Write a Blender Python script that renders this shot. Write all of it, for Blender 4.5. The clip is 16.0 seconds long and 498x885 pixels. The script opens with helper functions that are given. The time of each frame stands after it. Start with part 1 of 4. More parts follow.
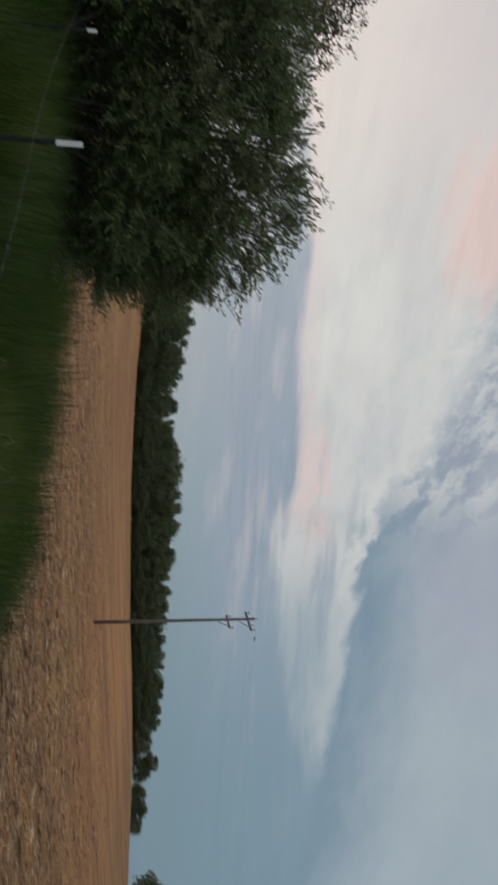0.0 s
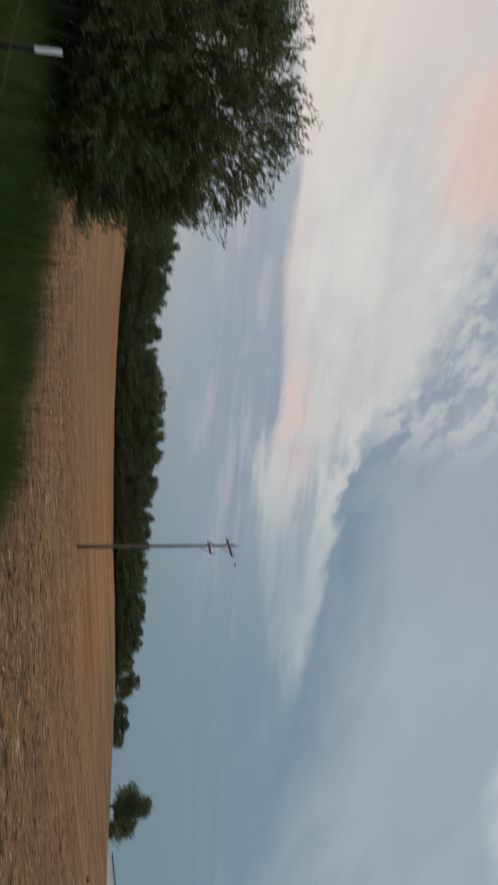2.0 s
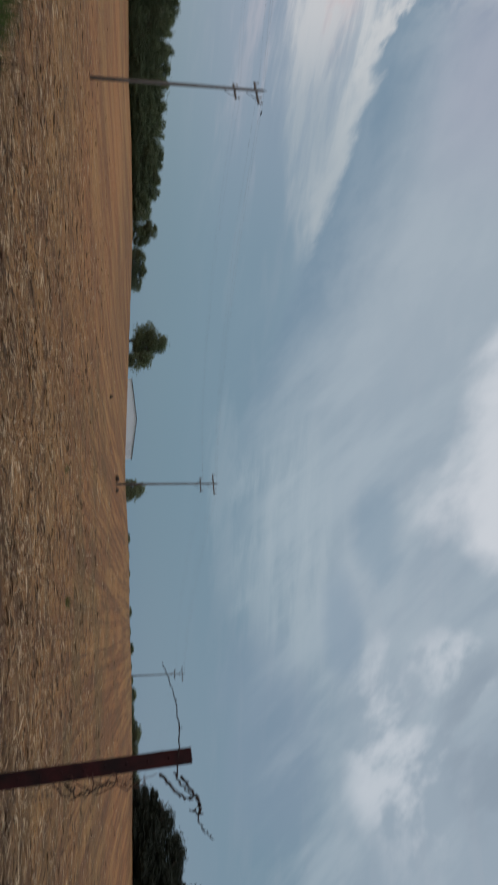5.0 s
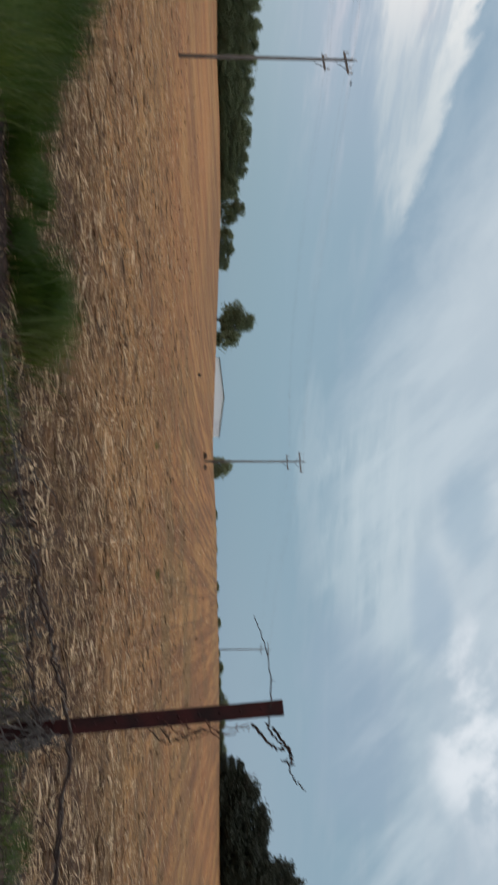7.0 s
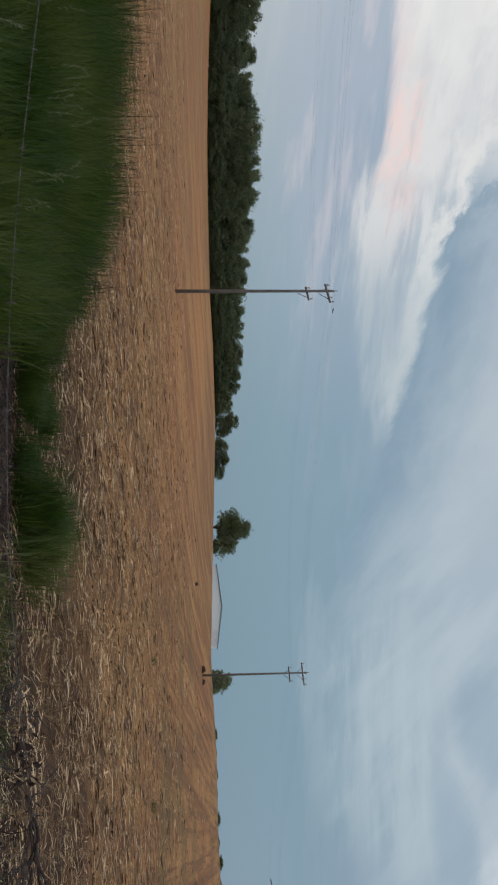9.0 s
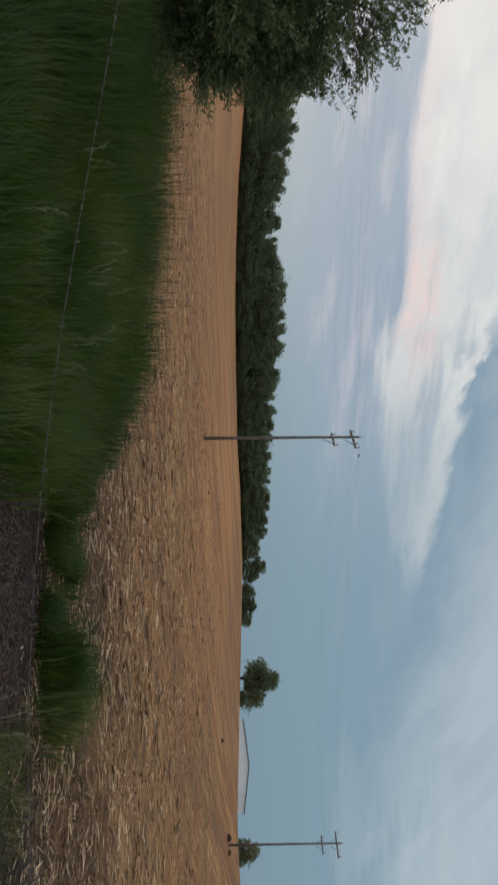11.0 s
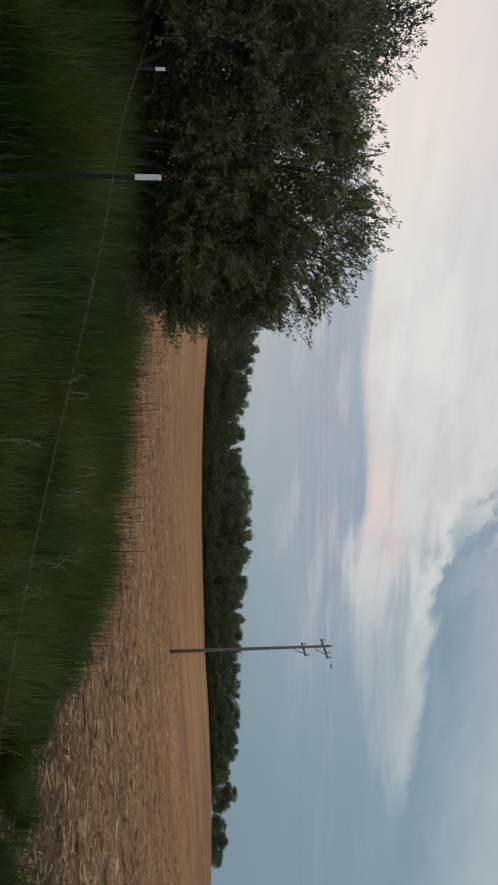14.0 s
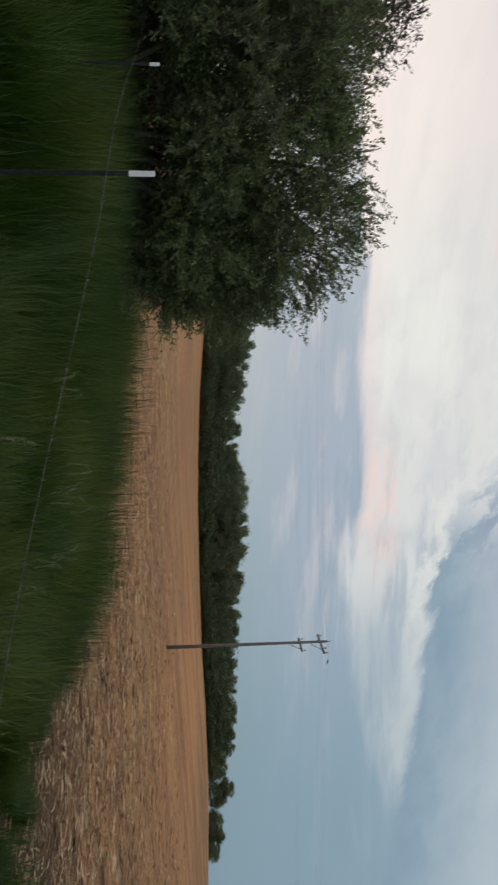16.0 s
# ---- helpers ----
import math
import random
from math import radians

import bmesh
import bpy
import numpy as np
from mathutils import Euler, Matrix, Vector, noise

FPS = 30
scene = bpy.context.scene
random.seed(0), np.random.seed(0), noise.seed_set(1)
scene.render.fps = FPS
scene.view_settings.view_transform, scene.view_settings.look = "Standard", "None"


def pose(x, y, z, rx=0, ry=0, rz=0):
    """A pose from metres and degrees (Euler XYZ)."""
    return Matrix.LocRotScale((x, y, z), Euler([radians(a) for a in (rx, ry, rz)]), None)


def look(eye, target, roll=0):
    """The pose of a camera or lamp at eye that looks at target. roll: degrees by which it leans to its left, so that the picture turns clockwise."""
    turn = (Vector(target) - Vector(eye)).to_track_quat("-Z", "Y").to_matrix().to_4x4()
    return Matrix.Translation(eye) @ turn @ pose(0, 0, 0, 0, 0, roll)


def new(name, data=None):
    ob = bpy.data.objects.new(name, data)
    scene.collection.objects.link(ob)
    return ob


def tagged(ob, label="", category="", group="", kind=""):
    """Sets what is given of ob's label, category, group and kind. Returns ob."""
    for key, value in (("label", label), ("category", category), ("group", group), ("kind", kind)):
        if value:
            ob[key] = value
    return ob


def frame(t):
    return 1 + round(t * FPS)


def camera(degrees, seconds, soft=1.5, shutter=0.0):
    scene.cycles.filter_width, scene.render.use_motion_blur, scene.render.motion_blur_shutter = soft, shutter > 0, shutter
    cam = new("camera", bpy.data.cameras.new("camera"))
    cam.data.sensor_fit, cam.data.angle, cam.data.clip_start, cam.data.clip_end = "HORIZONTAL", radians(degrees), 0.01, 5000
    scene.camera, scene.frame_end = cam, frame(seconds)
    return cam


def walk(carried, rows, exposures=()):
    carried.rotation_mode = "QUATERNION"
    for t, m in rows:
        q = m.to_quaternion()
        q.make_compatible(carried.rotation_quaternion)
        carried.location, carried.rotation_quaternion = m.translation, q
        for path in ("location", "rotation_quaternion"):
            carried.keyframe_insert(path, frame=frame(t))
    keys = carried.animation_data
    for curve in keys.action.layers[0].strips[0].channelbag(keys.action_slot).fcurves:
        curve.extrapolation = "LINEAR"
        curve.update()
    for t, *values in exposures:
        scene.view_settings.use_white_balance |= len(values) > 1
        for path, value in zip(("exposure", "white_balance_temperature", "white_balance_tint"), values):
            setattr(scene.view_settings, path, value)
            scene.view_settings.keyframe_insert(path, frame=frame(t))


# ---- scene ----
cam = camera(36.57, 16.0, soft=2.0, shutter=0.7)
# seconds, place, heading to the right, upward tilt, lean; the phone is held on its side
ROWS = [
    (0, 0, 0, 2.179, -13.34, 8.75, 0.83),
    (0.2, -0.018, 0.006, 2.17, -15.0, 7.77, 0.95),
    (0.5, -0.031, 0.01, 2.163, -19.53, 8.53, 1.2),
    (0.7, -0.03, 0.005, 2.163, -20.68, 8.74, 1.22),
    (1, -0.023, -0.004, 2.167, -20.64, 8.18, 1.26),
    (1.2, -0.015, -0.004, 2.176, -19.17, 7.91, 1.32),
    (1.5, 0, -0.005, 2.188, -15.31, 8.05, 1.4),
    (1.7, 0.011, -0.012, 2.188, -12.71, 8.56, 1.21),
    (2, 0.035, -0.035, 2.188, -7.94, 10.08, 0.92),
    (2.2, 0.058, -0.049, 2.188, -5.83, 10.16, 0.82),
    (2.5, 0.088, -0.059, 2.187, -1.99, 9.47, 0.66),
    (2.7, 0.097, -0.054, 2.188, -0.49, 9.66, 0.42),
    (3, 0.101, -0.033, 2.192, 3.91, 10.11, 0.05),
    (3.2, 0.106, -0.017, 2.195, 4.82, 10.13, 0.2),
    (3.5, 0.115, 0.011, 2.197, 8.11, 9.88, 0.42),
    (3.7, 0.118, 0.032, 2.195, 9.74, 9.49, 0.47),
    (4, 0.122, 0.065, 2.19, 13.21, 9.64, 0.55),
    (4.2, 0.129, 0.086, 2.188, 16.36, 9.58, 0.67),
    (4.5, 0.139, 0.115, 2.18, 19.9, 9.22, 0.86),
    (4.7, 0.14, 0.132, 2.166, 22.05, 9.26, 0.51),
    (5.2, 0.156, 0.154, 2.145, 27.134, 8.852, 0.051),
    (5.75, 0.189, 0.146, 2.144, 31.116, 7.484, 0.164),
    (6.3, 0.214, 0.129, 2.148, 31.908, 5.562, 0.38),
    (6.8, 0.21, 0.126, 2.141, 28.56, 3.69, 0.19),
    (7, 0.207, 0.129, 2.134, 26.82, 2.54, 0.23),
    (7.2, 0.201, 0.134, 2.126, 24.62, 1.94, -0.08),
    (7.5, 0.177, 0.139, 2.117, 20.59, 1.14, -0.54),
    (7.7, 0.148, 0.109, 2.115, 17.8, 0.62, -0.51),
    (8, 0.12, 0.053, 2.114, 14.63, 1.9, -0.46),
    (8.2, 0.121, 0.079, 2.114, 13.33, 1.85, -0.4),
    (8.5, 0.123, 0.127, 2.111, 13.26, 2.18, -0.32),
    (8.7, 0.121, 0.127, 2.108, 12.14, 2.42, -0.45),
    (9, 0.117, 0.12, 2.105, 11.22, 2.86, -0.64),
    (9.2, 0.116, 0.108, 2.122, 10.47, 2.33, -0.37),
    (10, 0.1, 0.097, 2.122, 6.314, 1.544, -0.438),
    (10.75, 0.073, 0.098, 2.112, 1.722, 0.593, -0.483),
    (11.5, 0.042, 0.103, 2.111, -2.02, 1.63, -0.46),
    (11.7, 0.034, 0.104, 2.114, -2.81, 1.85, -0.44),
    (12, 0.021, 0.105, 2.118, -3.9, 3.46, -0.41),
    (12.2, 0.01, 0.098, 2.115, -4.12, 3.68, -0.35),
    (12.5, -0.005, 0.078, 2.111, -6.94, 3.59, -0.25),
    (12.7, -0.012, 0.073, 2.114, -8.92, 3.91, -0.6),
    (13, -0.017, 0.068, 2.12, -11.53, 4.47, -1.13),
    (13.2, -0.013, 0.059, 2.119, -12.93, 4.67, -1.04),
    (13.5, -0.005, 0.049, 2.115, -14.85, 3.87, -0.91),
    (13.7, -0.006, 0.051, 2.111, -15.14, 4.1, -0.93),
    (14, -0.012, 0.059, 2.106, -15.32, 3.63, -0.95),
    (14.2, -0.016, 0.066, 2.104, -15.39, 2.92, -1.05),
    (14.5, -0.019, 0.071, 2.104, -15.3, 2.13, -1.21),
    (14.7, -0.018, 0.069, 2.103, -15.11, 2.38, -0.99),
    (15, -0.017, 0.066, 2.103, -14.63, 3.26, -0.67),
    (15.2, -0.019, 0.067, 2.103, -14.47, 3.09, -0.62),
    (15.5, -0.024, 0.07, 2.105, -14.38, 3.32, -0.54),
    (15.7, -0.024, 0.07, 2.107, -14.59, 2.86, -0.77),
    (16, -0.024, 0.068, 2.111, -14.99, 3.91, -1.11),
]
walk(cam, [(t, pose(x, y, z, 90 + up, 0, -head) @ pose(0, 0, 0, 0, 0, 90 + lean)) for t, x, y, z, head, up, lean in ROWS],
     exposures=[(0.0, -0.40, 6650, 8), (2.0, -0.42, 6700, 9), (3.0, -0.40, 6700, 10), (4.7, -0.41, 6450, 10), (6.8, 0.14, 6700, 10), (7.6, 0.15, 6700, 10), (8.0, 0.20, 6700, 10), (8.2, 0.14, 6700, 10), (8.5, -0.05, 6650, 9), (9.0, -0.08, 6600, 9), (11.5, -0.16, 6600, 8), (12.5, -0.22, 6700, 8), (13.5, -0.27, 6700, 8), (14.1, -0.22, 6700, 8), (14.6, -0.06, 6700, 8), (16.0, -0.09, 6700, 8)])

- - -

[Aim] Within the material above, extract exactly the lines that start at the line containing "import bmesh" and stop after the line containing "pose from metres", and only those.

[Full answer]
import bmesh
import bpy
import numpy as np
from mathutils import Euler, Matrix, Vector, noise

FPS = 30
scene = bpy.context.scene
random.seed(0), np.random.seed(0), noise.seed_set(1)
scene.render.fps = FPS
scene.view_settings.view_transform, scene.view_settings.look = "Standard", "None"


def pose(x, y, z, rx=0, ry=0, rz=0):
    """A pose from metres and degrees (Euler XYZ)."""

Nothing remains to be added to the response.